§ **INFORMATION PROVIDED**:

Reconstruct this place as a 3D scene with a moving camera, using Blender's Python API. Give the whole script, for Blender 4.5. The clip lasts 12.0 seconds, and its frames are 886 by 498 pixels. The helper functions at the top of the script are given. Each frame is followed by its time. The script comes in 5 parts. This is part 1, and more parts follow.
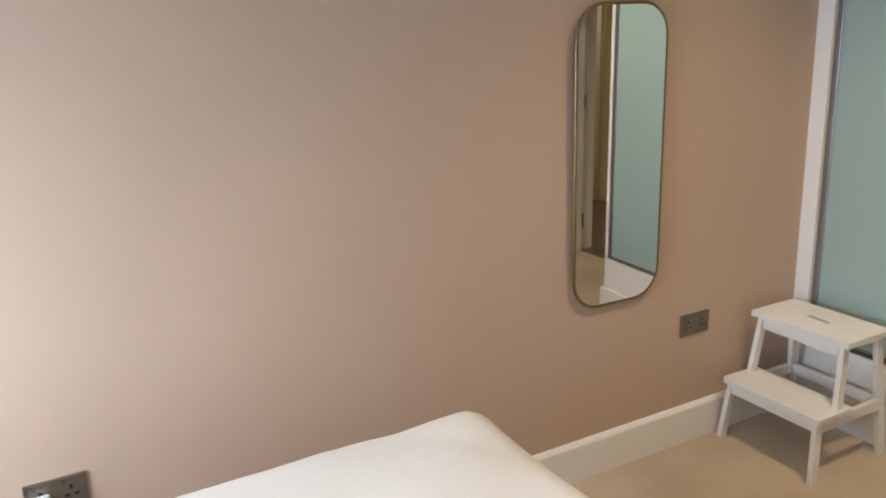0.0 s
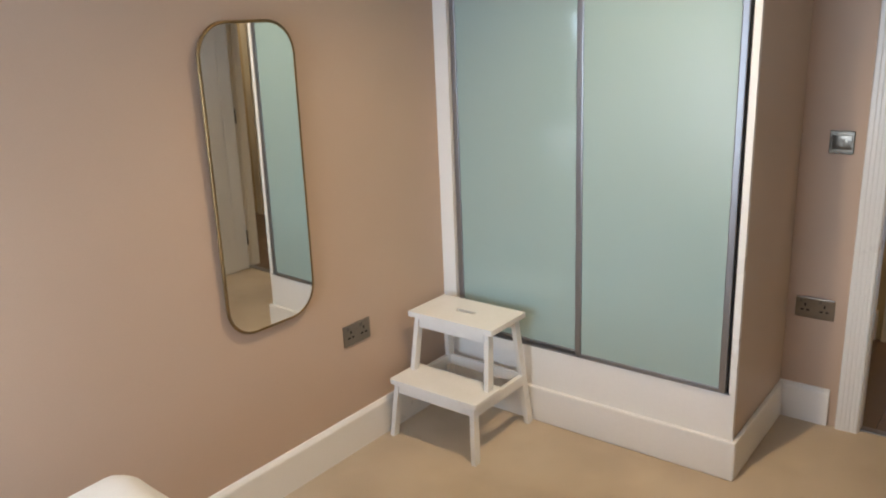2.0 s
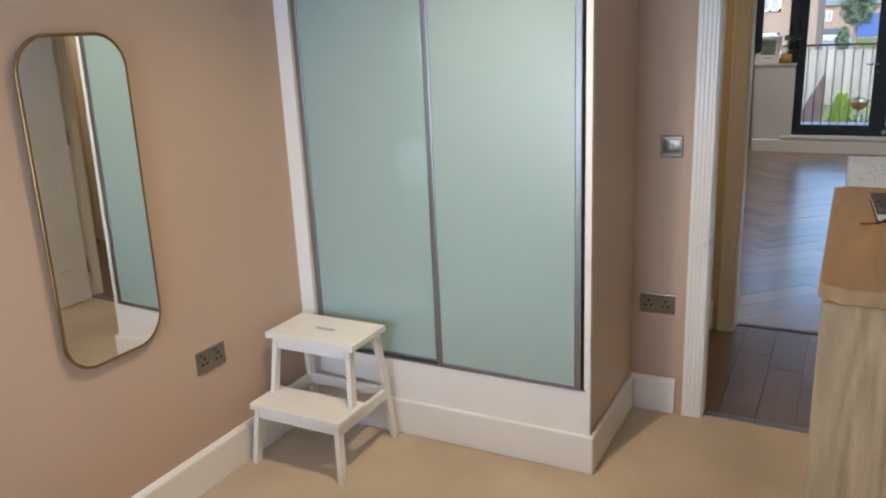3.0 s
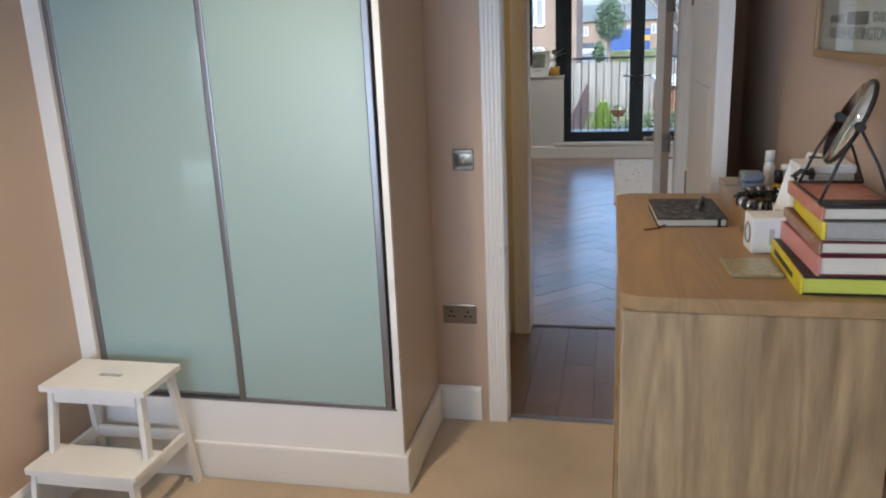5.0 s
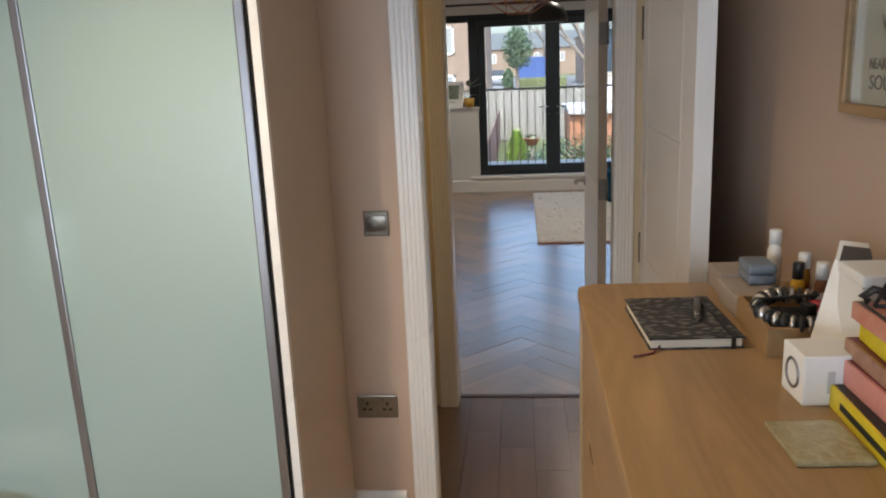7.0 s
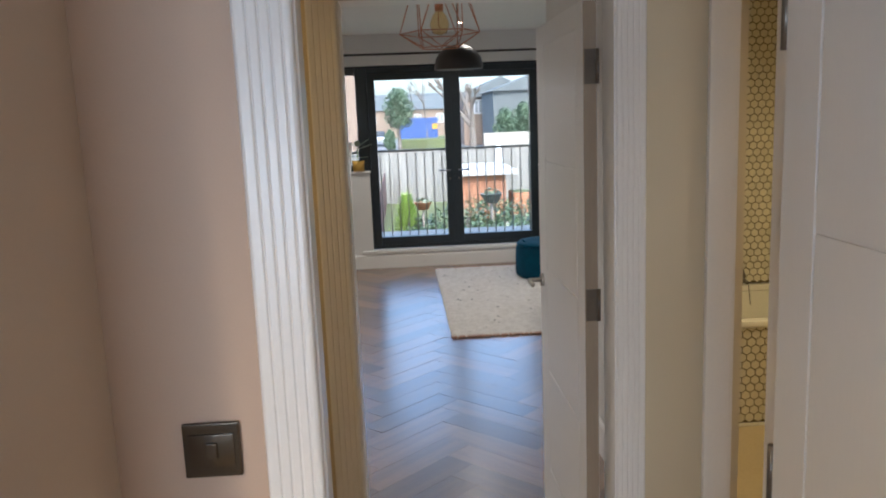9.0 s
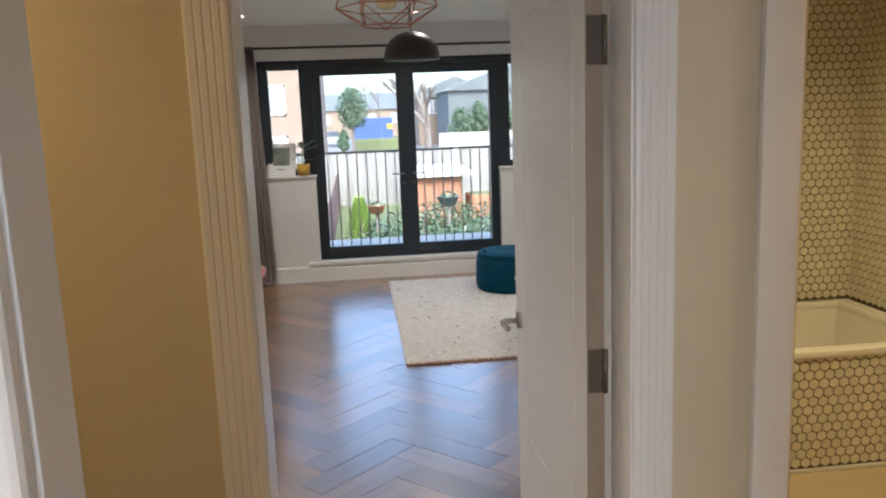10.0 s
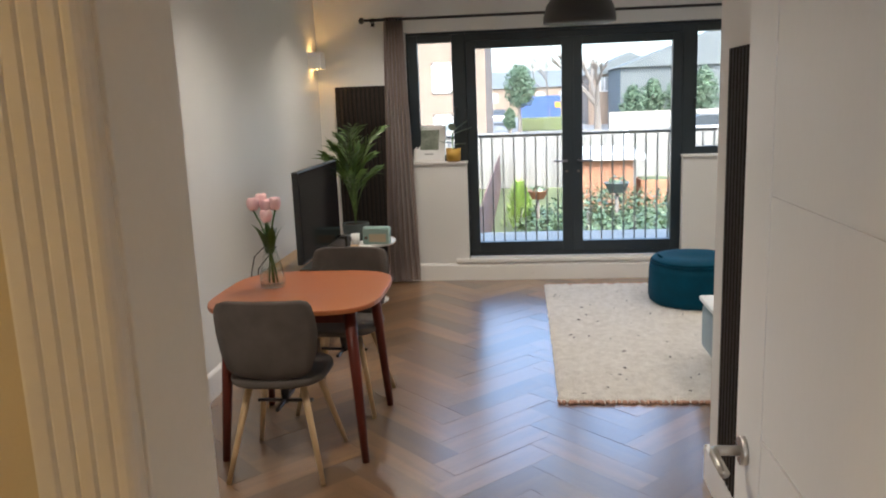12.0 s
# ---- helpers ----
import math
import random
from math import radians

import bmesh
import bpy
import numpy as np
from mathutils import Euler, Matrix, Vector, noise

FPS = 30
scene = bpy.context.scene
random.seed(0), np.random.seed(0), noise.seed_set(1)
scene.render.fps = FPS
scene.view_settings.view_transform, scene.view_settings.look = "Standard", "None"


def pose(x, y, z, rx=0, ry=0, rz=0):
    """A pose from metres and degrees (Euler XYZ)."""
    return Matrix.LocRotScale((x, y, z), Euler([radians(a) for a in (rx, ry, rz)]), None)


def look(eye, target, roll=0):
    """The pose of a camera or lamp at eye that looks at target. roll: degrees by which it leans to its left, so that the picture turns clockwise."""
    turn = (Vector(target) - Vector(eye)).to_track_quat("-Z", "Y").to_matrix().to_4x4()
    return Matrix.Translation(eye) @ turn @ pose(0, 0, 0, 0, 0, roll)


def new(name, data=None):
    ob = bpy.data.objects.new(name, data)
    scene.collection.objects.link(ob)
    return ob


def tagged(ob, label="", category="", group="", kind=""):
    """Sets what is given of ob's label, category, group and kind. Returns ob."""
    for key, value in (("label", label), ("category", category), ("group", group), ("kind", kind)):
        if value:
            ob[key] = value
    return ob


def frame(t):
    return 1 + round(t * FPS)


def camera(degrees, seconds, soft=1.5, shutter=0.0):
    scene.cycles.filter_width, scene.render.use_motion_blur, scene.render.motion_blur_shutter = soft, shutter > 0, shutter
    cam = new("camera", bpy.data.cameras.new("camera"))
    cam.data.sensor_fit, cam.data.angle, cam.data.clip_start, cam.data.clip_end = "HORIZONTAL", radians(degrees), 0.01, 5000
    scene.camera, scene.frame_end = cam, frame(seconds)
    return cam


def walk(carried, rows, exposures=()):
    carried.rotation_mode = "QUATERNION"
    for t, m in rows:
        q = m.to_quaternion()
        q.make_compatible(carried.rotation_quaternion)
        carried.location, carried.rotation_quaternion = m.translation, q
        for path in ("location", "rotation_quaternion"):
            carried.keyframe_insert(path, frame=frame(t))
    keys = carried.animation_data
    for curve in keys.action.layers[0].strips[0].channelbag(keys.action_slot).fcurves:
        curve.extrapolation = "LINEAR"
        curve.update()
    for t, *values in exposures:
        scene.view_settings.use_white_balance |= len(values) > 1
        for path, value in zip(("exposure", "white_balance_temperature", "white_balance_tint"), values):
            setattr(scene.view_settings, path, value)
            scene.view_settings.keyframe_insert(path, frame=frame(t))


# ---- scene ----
cam = camera(59.1, 12.0, soft=2.0)
PATH = [
    (0, (1.893, 0.853, 1.631), (2.789, 2.556, 1.088), -2.4),
    (0.5, (1.939, 0.802, 1.618), (3.012, 2.403, 1.086), -2.8),
    (1, (1.983, 0.79, 1.639), (3.206, 2.274, 1.092), -3.1),
    (1.5, (2.017, 0.816, 1.666), (3.383, 2.162, 1.097), -2.7),
    (2, (2.017, 0.831, 1.662), (3.521, 2.025, 1.103), -2.4),
    (2.5, (2.026, 0.819, 1.65), (3.639, 1.87, 1.106), -2.5),
    (3, (2.042, 0.823, 1.652), (3.745, 1.724, 1.114), -2.5),
    (3.5, (2.05, 0.838, 1.64), (3.829, 1.588, 1.117), -2.4),
    (3.7, (2.074, 0.823, 1.654), (3.868, 1.531, 1.124), -2.5),
    (5.3, (2.119, 0.877, 1.661), (4.013, 1.246, 1.137), -2.3),
    (5.5, (2.132, 0.884, 1.661), (4.031, 1.232, 1.137), -2.3),
    (6, (2.221, 0.908, 1.665), (4.129, 1.209, 1.147), -2.4),
    (6.5, (2.43, 0.944, 1.685), (4.349, 1.199, 1.184), -2.5),
    (7, (2.677, 0.962, 1.698), (4.609, 1.165, 1.226), -2.5),
    (7.2, (2.784, 0.979, 1.688), (4.724, 1.158, 1.233), -2.4),
    (8.8, (3.934, 1.145, 1.662), (5.903, 1.079, 1.319), -2.2),
    (9, (4.09, 1.148, 1.655), (6.059, 1.049, 1.319), -2.3),
    (9.5, (4.439, 1.129, 1.645), (6.402, 0.944, 1.311), -2.1),
    (10, (4.776, 1.088, 1.641), (6.735, 0.877, 1.301), -2.2),
    (10.5, (5.117, 1.046, 1.623), (7.079, 0.872, 1.275), -2.4),
    (11, (5.357, 1.023, 1.63), (7.322, 0.924, 1.269), -2.3),
    (11.5, (5.587, 0.978, 1.64), (7.553, 0.992, 1.271), -2.3),
    (12, (5.74, 0.993, 1.643), (7.693, 1.199, 1.265), -2.2),
]
walk(cam, [(t, look(eye, target, roll)) for t, eye, target, roll in PATH], exposures=[(0.0, 1.88, 6000, 10), (2.5, 2.12, 5800, 10), (3.7, 2.06, 5550, 10), (5.5, 2.06, 5550, 10), (7.2, 2.06, 6050, 10), (9.0, 2.36, 5650, 10), (10.5, 2.76, 5850, 10), (12.0, 2.8, 5950, 10)])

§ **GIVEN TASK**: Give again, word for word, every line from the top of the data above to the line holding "from mathutils import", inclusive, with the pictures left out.

§ **RESPONSE TO THIS EXERCISE**:
Reconstruct this place as a 3D scene with a moving camera, using Blender's Python API. Give the whole script, for Blender 4.5. The clip lasts 12.0 seconds, and its frames are 886 by 498 pixels. The helper functions at the top of the script are given. Each frame is followed by its time. The script comes in 5 parts. This is part 1, and more parts follow.
0.0 s
2.0 s
3.0 s
5.0 s
7.0 s
9.0 s
10.0 s
12.0 s
# ---- helpers ----
import math
import random
from math import radians

import bmesh
import bpy
import numpy as np
from mathutils import Euler, Matrix, Vector, noise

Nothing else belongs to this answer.